“Religious Practice and Political Participation in Indonesia: Is there a Link?”
Assistant Professor of Political Science
Department Chair of Russian, Central,
and East European Studies
Religion has a longstanding role in Indonesian public life, with religious organizations serving as important actors in the political realm, including the country’s democratization efforts. Yet, since the end of authoritarian rule in 1998, increased freedom of speech and a strengthening of political rights have contribute to an increased politicization of religion and rising tensions between the limits of religious tolerance. What is the connection between religious practice and political participation? This project examines the role of houses of worship in facilitating political participation among Indonesian Christians and Muslims.

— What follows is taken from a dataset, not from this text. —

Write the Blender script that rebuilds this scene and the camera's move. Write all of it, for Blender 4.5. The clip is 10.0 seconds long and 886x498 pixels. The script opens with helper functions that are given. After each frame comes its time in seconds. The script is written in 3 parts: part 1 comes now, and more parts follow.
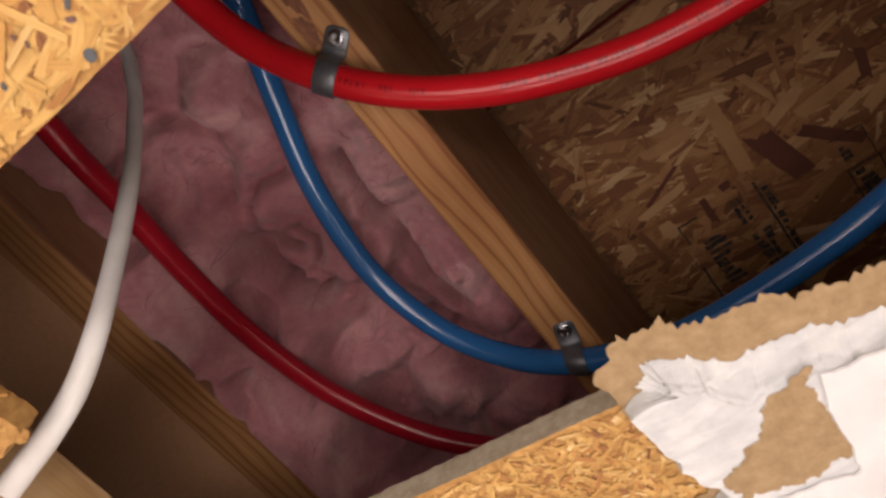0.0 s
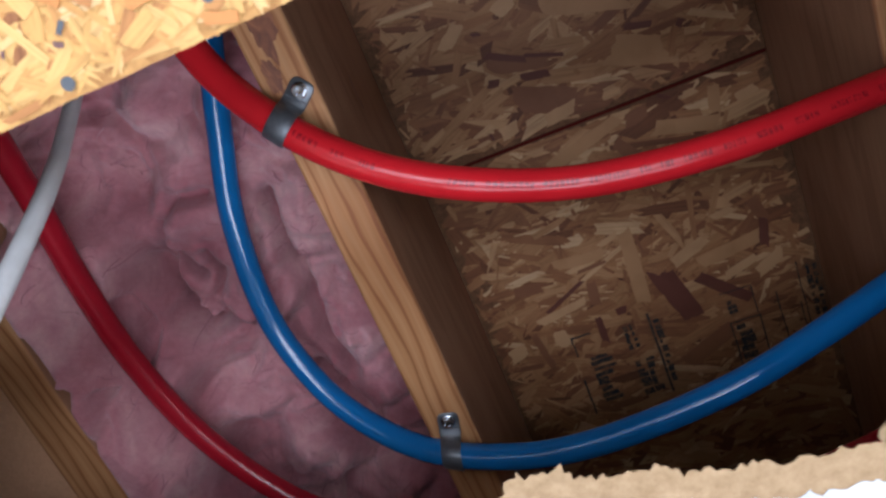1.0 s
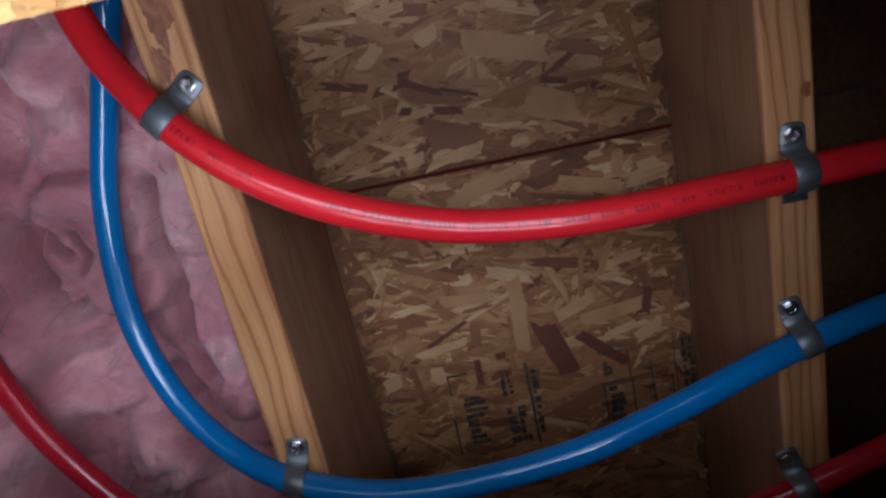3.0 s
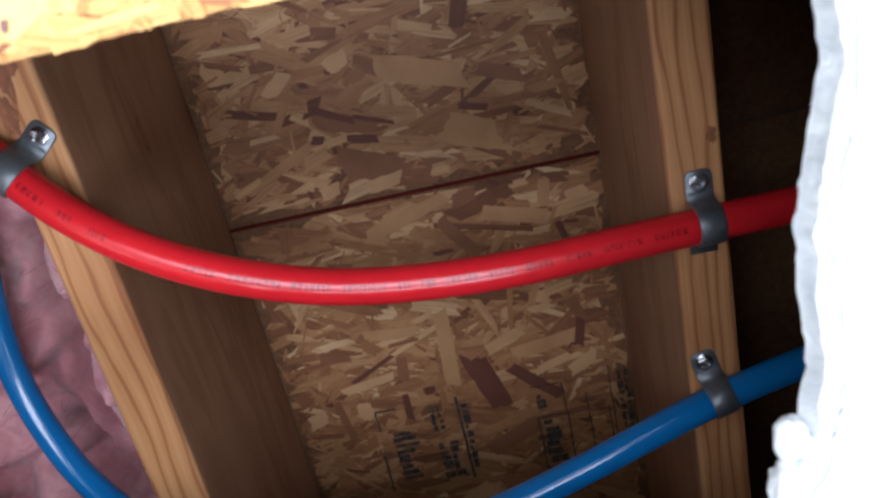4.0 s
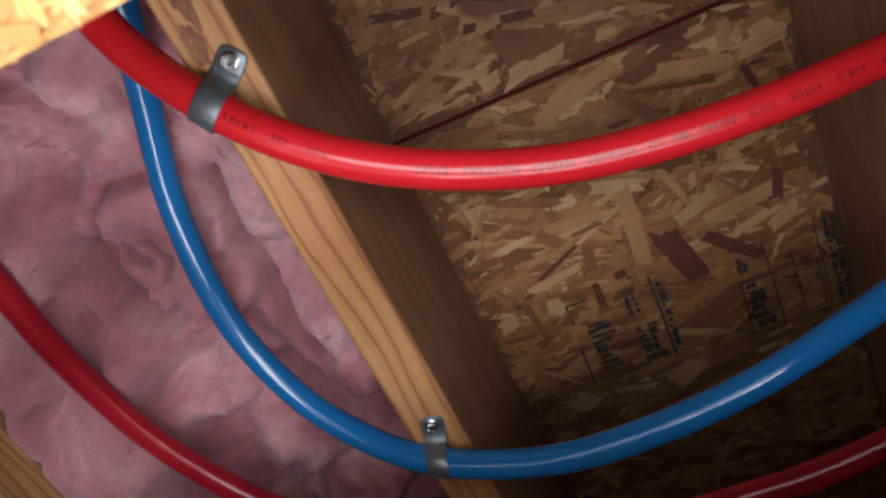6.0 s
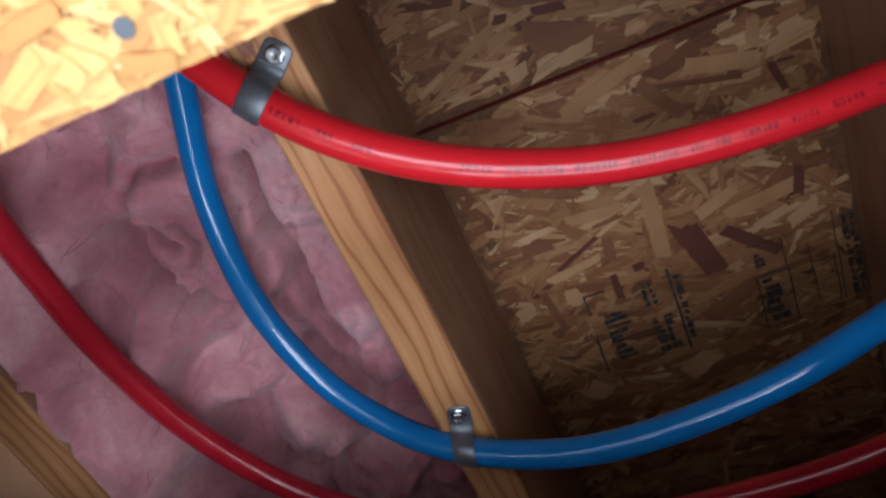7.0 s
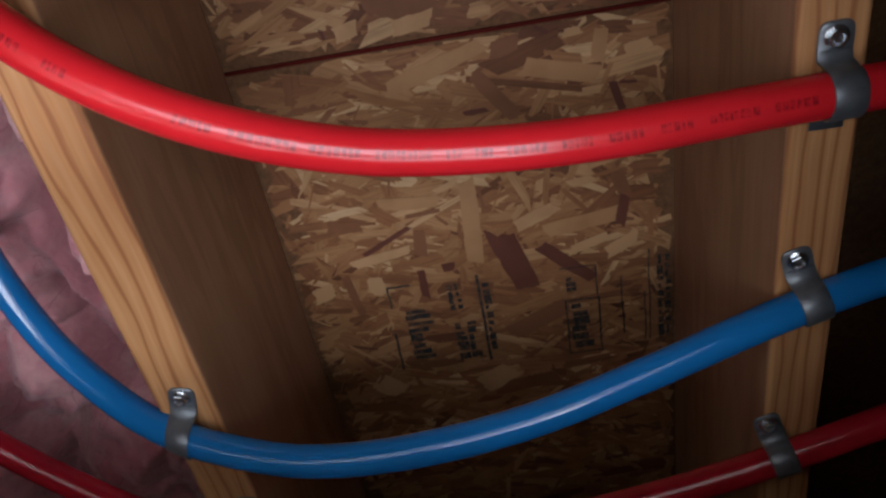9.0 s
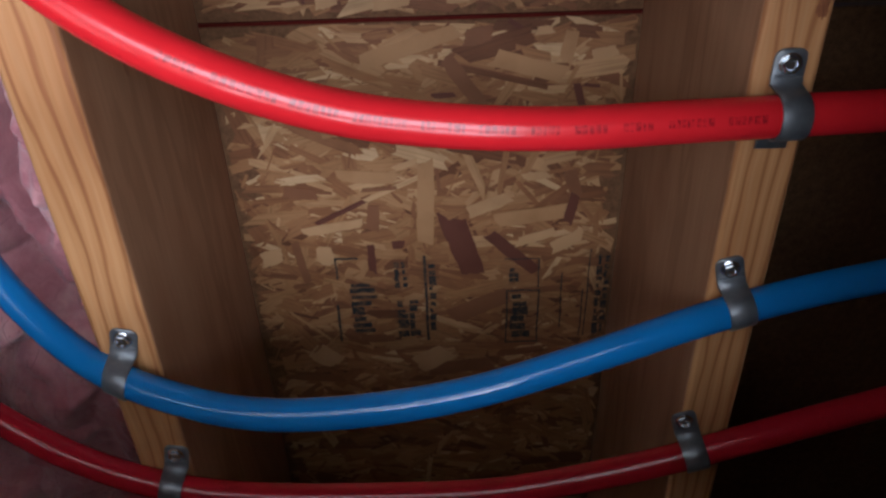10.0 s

Drawing on participant observation of over 350 worship and non-worship gatherings in eight Muslim, Protestant, and Catholic religious communities in Yogyakarta, Indonesia, as well as interviews with members of these communities and an original survey, this project investigates several key questions: 1) what opportunities exist for members of Indonesian worship communities to develop and practice the civic skills that are believed to facilitate political participation? 2) are individuals exposed to political messages in their houses of worship? and 3) is there observable variation across religious denominations regarding the intersection of religious practice and political opportunity? Research findings show that mosques are less likely to develop civic skills among their worshippers than are churches, but are also more likely to use religious spaces for political communication. These findings have important implications for the interaction between democracy and religion in the world’s largest Muslim-majority country.